Dogs, deer, dragons - and flying umbrellas. Picture books to delight

ANIMALS, witches, giants, even umbrellas: The stuff of picture books is rich and varied indeed. Award-winning illustrator Jan Brett takes for her newest canvas prehistoric time. In The First Dog (Harcourt Brace Jovanovich, San Diego, $13.95, 32 pp., ages 4 to 8), she imagines what might have led to the age-old bond between man and canine.

Kip, a cave boy, is on his way home. Three times he withholds his succulent snack of rhino ribs from the wolf that has padded along behind; three times the wolf warns of approaching danger. Finally, boy and wolf make a pact: One will share his food, the other will accompany and protect.

Brett's strength is as an artist rather than a storyteller.
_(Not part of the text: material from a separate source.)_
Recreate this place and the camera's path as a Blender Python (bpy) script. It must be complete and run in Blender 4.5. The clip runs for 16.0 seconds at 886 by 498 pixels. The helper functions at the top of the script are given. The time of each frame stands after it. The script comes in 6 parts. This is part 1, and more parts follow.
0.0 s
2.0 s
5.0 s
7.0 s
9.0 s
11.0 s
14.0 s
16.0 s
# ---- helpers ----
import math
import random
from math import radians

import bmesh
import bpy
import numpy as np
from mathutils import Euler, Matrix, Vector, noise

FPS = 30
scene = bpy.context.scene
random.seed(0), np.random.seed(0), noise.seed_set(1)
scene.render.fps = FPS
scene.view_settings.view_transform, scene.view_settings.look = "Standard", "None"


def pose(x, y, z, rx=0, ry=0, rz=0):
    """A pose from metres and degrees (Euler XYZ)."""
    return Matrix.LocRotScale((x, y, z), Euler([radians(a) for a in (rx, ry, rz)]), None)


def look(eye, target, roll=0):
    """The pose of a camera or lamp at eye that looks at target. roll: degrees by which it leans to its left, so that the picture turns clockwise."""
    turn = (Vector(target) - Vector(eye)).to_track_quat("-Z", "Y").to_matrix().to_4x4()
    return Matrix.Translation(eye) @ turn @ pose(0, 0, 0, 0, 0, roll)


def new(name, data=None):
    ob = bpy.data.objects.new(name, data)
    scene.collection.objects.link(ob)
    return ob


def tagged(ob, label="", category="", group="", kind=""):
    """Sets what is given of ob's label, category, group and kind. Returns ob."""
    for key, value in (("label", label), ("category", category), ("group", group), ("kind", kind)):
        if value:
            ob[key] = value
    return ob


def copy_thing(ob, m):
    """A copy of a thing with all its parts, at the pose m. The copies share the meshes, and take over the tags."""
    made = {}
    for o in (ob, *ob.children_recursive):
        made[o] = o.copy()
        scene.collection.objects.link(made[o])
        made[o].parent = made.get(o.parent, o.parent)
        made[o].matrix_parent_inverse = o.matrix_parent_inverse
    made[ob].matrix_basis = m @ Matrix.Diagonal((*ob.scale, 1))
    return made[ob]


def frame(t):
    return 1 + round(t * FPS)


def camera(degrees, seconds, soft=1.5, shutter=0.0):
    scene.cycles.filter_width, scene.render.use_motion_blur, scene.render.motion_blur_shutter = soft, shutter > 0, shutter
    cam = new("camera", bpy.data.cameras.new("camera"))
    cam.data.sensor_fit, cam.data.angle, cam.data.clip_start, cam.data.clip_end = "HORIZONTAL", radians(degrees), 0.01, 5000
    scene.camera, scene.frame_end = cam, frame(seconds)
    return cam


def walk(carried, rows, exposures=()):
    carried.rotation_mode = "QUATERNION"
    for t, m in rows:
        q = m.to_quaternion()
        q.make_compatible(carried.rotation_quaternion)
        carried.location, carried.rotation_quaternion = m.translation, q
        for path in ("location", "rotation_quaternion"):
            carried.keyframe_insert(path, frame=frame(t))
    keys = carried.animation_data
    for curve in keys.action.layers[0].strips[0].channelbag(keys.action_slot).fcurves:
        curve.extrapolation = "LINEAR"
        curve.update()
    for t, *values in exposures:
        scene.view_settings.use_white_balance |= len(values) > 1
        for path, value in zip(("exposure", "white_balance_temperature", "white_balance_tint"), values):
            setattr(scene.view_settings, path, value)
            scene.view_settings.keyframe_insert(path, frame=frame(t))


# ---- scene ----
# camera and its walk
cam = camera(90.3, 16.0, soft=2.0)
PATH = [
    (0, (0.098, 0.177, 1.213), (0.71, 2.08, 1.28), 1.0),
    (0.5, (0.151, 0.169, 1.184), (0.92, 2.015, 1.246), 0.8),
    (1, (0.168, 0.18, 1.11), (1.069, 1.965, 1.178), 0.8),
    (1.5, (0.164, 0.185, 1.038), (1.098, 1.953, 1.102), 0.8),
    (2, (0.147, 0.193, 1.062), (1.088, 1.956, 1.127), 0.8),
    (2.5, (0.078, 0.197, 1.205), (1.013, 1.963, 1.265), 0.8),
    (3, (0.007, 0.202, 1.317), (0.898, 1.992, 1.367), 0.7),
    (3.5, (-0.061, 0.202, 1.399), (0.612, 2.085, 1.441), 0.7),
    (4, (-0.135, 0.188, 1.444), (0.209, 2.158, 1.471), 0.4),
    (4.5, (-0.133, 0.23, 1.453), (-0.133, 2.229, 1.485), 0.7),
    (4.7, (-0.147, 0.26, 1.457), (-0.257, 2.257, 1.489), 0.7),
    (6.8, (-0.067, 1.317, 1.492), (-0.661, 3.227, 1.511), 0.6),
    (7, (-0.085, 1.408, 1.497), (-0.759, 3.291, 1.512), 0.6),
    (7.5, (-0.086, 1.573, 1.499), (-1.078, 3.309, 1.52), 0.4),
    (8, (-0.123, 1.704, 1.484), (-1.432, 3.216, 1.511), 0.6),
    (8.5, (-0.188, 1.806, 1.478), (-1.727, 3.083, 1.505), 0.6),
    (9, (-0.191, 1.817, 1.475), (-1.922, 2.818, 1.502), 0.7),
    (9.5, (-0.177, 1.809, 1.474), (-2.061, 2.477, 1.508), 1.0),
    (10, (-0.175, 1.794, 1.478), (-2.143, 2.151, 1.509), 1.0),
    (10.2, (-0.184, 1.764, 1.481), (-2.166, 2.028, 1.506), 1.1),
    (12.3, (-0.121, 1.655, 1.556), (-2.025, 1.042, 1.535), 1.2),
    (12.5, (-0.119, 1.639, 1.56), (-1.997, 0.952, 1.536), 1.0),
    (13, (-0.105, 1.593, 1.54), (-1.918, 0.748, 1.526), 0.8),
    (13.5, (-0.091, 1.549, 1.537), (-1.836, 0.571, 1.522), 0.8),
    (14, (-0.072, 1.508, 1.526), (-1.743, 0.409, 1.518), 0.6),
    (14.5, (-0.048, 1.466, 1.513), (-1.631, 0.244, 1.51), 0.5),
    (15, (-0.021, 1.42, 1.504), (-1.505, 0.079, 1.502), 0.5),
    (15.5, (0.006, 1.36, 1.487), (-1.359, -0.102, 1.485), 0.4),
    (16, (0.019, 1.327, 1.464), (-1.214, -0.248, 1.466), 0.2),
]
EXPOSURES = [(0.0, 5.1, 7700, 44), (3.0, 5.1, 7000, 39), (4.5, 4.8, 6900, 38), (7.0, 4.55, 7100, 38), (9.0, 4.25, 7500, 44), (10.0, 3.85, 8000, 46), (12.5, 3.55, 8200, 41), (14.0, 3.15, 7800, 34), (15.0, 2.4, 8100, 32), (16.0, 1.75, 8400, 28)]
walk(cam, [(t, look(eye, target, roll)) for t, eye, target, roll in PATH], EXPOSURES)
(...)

Her plot is deliberate and slight, and at times seems chiefly a frame in which to hang the illustrations.

The latter, however, are unquestionably spectacular. Towering glaciers, rocky outcroppings, and expansive green plains compose a breathtaking landscape. The creatures that inhabit it are rendered richly and precisely, so that their power and magnificence shine through. And, as in her previous books, Brett's use of decorative borders provides both visual splendor and a wealth of supplementary detail.
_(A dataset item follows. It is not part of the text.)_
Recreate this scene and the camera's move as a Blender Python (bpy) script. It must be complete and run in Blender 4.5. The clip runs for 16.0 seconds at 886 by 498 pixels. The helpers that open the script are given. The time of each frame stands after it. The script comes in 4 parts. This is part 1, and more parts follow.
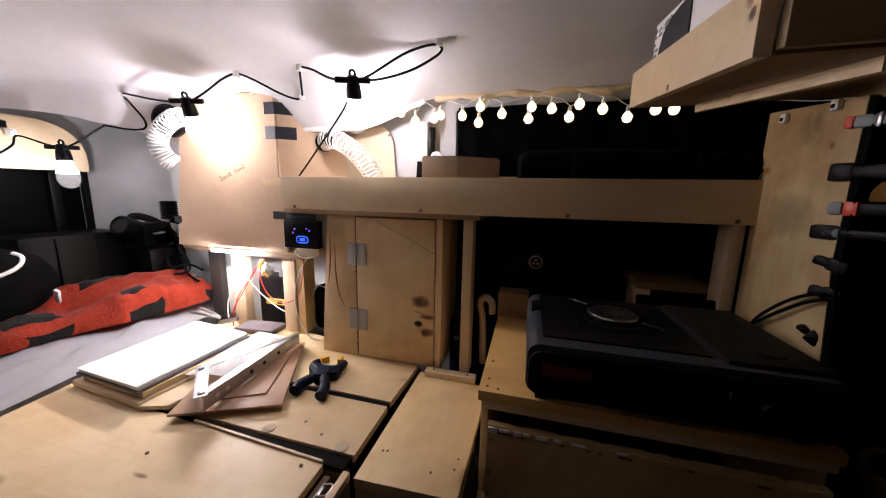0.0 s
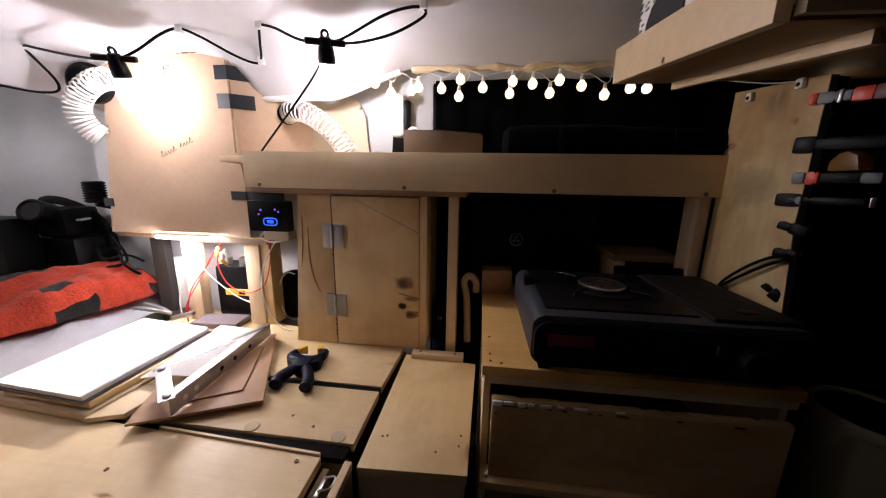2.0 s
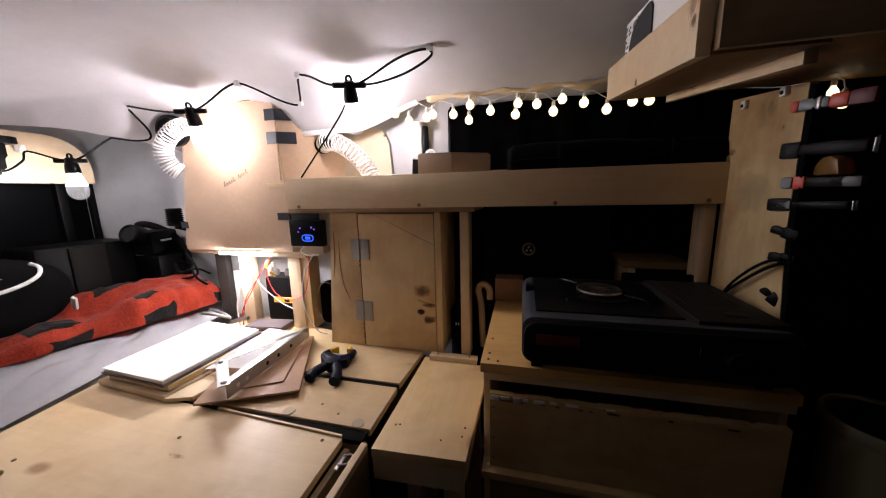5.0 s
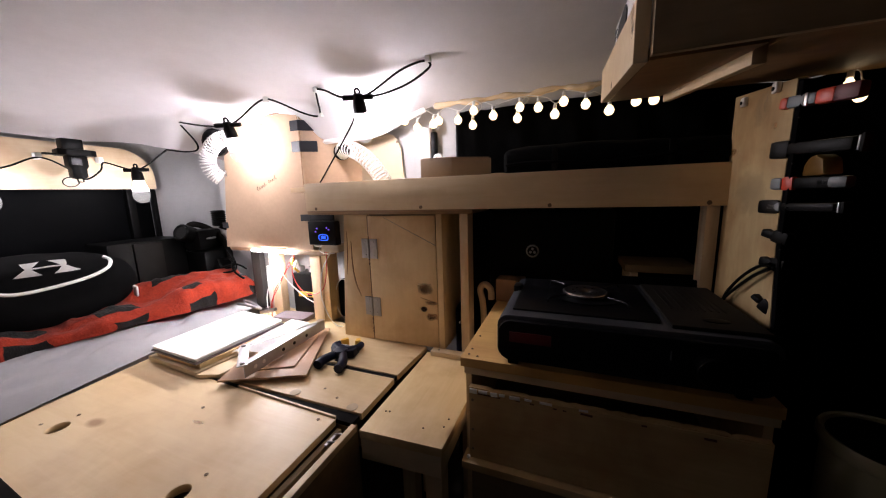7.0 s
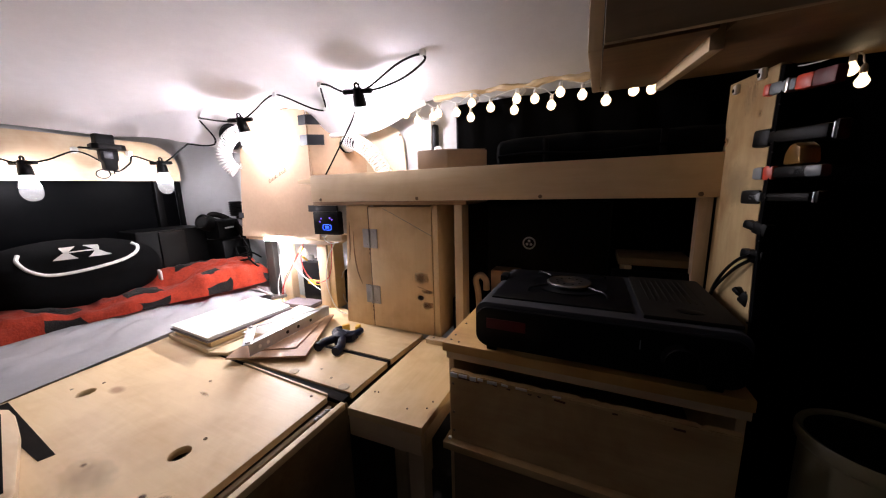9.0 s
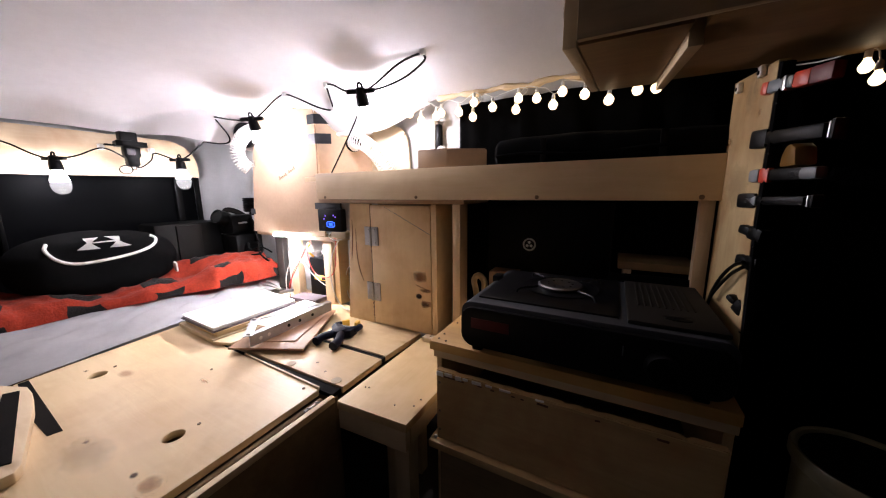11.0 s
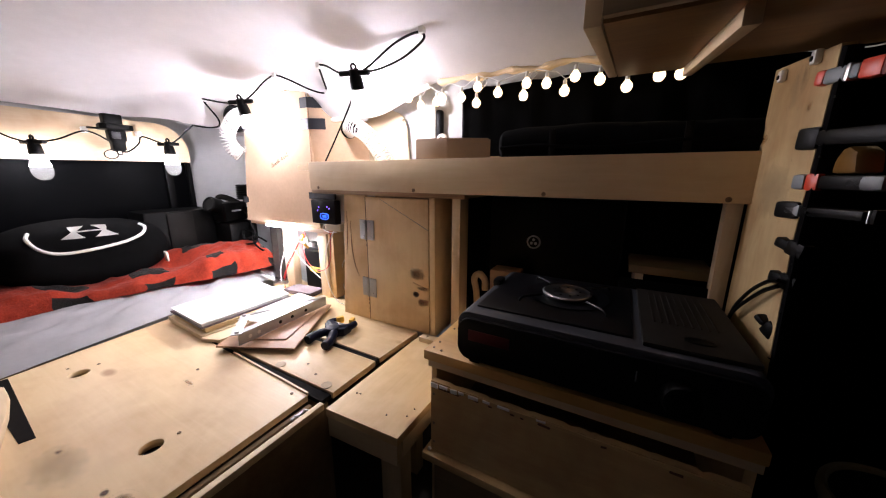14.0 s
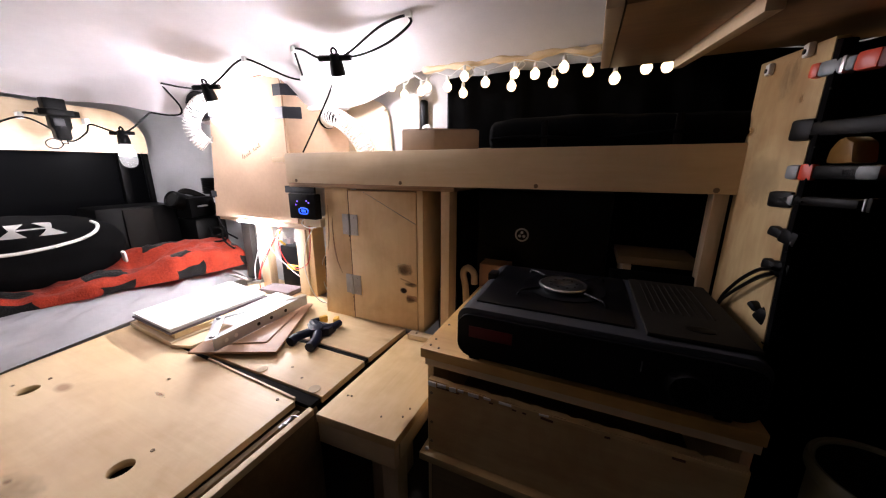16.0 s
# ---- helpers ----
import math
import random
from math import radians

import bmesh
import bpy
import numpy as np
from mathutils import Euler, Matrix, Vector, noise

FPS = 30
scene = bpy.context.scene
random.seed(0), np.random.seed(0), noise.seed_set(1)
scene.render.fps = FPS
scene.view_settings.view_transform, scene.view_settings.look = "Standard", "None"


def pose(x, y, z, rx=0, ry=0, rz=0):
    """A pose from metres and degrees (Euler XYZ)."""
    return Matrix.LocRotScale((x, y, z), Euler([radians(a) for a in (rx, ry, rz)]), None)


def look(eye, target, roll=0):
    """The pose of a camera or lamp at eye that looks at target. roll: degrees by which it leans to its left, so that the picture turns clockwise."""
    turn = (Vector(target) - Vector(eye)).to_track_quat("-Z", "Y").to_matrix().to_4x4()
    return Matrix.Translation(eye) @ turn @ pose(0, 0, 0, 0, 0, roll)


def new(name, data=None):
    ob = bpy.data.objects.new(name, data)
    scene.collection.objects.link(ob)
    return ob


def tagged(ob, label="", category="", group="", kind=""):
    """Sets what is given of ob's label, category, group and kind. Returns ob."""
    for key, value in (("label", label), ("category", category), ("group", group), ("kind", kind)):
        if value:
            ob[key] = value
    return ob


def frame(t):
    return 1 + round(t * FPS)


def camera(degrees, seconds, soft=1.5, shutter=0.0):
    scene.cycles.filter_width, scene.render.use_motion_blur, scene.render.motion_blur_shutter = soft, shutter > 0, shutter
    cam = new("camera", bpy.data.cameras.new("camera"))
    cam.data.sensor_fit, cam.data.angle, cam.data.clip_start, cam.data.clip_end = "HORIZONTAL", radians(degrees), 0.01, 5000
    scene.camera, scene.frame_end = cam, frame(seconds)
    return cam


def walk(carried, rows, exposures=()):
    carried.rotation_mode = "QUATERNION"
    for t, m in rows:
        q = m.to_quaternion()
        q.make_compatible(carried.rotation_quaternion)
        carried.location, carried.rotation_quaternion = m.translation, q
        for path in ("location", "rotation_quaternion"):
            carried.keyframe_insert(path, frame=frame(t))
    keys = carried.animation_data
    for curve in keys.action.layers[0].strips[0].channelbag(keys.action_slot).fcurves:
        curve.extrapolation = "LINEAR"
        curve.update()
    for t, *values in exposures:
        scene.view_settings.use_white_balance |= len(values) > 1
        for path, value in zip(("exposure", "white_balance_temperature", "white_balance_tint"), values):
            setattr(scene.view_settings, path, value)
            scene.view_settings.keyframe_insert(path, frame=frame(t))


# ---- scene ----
cam = camera(108.2, 16.0, soft=1.15)
METRES, EYE, TILT, LEAN, TURN = 0.585, 0.841, -9.6, -1.2, 15.0
ROWS = [
    (0.0, 0.0, 0.0, 0.0, 0.0, 0.0, -0.0),
    (0.5, -0.0287, 0.0067, -0.0067, -1.82, -0.65, 0.56),
    (1.0, -0.054, 0.0222, -0.0132, -3.29, -1.36, 0.9),
    (1.5, -0.0852, 0.0293, -0.018, -5.65, -1.5, 0.74),
    (2.0, -0.118, 0.0436, -0.0256, -8.01, -2.7, 1.48),
    (2.5, -0.1366, 0.048, -0.0272, -9.97, -2.94, 2.11),
    (3.0, -0.1452, 0.0247, -0.0238, -8.71, -2.38, 2.1),
    (3.5, -0.1402, -0.017, -0.0172, -7.19, -1.49, 2.17),
    (4.0, -0.1114, -0.054, -0.0232, -4.9, -1.31, 2.57),
    (4.5, -0.0592, -0.0759, -0.0262, -2.79, -0.85, 3.32),
    (5.0, -0.0108, -0.0884, -0.0305, -0.69, -0.36, 2.71),
    (7.5, 0.1971, -0.1515, -0.0499, 7.12, 0.4, 1.4),
    (8.0, 0.2276, -0.1569, -0.0564, 7.57, 0.46, 0.77),
    (8.5, 0.2602, -0.1622, -0.0617, 9.07, 0.11, 1.18),
    (9.0, 0.2854, -0.1589, -0.0689, 10.08, -0.52, 0.92),
    (11.5, 0.3965, -0.1302, -0.0756, 13.93, -0.54, -0.67),
    (12.0, 0.4134, -0.1111, -0.0764, 14.48, -1.35, -0.67),
    (12.5, 0.4177, -0.0973, -0.0608, 14.35, -1.42, -1.0),
    (13.0, 0.4015, -0.0885, -0.0474, 14.54, -2.11, -1.5),
    (13.5, 0.3898, -0.0679, -0.0347, 14.03, -2.77, -1.57),
    (14.0, 0.3712, -0.0511, -0.0198, 13.73, -3.22, -1.35),
    (14.5, 0.3519, -0.0427, -0.0156, 12.74, -3.6, -1.82),
    (15.0, 0.3311, -0.0425, -0.0121, 11.45, -3.69, -1.21),
    (15.5, 0.3194, -0.0381, -0.0162, 10.3, -3.99, -0.6),
    (16.0, 0.3026, -0.0304, -0.0234, 9.1, -4.14, -0.63),
]
walk(cam, [(t, pose(0, 0, EYE, TILT, LEAN, TURN) @ pose(METRES * x, METRES * y, METRES * z, 90 + pitch, roll, yaw)) for t, x, y, z, yaw, pitch, roll in ROWS],
     exposures=[(0.0, -0.38, 6400, 10), (2.5, -0.46, 6400, 10), (5.0, -0.49, 6400, 10), (9.0, 0.11, 6250, 10), (12.5, 0.30, 6150, 10), (16.0, 0.19, 6250, 10)])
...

Bring Back the Deer (Harcourt Brace Jovanovich, San Diego, $13.95, 32 pp., ages 4 to 8) also explores the relationship between man and animal. A native American boy sets out one winter's night on a hunt that becomes a spiritual quest. By honoring the wisdom and traditions of his elders, the boy learns what it is to know the deer and become one with him - a process that involves drawing knowledge and strength from deep within.

Jeffrey Prusski's telling is marked by quiet lyricism. Frequent textual repetitions and near-echoes lend it an incantatory, ritualistic quality that nicely mirrors the story's themes. Neil Waldman's pastel watercolors combine lifelike and abstract images to create a dreamy, mystical mood. As in the text, patterns and echoes are used to good effect: In one stunning spread, the deer's antlers frame a stand of trees and also seem part of them. This gentle yet powerful book speaks to our search for a place within the natural world and affirms a community among all living things.

Gail Haley has also drawn on traditional lore, although to very different ends. Her Jack and the Fire Dragon (Crown, New York, $14.95, 40 pp., ages 5 to 9) is a tale of fantasy and adventure rooted in contemporary Appalachian storytelling and in centuries-old sources including Celtic ballads and Arthurian legend. Readers familiar with the intrepid hero who scaled the beanstalk will relish seeing Jack pitted against another outsize adversary. Here, Jack and his brothers' homesteading efforts are disrupted by old Fire Dragaman, who inhabits an underground cavern. To put an end to the trouble, Jack descends into the lair, where he must call on all the ingenuity he can muster - and a touch of magic, too!

Caldecott medalist Haley's vibrant linocuts capture both the flavor of Appalachia and the fearsome majesty of the shape-changing giant and his subterranean castle. Peppered with dialect and folksy expressions, her text is as vigorous and vivid as her art.

The troublemaker in The Boy With Two Shadows (J.B. Lippincott, New York, $12.95, 28 pp., ages 4 to 8) is a witch - or, to be precise, a witch's shadow. Entrusted to a careful boy while the witch herself is on vacation, the shadow wreaks havoc in the fruit store, taunts the boy's dog and its shadow, and bullies the boy's own shadow unmercifully until the witch returns.

A whimsical premise, funny details, and skillful deadpan delivery by author Margaret Mahy combine to form a lighthearted, appealing story. Its humor finds expression in Jenny Williams's illustrations as well. Watercolors with a generally soft, friendly feel, they contain many slyly funny asides in their depictions of pranks and mischief not pointed to in the text.

Antics from a similarly improbable quarter form the basis of The Enchanted Umbrella (Harcourt Brace Jovanovich, San Diego, 13.95, 32 pp., ages 4 to 8), a witty story that Odette Meyers has adapted from a French folk tale. In it, Patou overcomes adversity and makes his fortune with the help of a magical, flying, and apparently sentient umbrella bequeathed him by an old umbrella-maker he loved.

This is a wonderfully absurd, tongue-in-cheek tale of villainy punished and goodness rewarded. Patou's umbrella lofts him past such delightfully incongruous perils as a tiger in the French countryside; and it leads him not merely to safety but to a land whose people have never seen umbrellas and thus presume - and pronounce - him king. The humor is ably extended in Caldecott medalist Margot Zemach's colorful, droll illustrations.

Amy Meeker is a free-lance writer and editor based in Boston.